Find a primitive root modulo 89 and use the answer to find a number a so that the order of a modulo 89 is 8.
Does this mean
a^8=1 (mod 89)?
We use the result that the primes $\displaystyle p>3$ which have $\displaystyle 3$ as a quadradic residue are of the form $\displaystyle 12k\pm 1$. This result can be established using quadradic reciprocity. Since $\displaystyle 89$, a prime, does not have this form it means $\displaystyle (3/89) = -1$. Thus, $\displaystyle 3^{(89-1)/2}= 3^{44} \equiv -1 (\bmod 89)$ by Euler's criterion.

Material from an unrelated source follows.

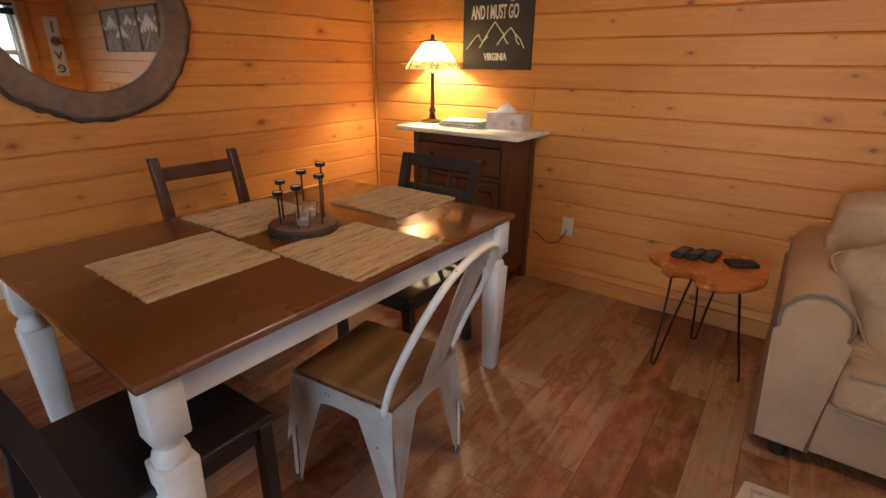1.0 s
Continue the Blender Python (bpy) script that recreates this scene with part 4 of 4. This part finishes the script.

Let $\displaystyle k$ be order of $\displaystyle 3$ then $\displaystyle k|(89-1) \implies k|88$. But if $\displaystyle k=2,4,8,11,22,44$ then $\displaystyle k|44$ and it would follow that $\displaystyle 3^{44}\equiv 1(\bmod 89)$ which is a contradiction. Therefore, $\displaystyle k=88$ and consequently $\displaystyle 3$ is a primitive root of $\displaystyle 89$.
It follows that $\displaystyle 3^{11} \equiv 37$ has order $\displaystyle 8$ mod $\displaystyle 89$.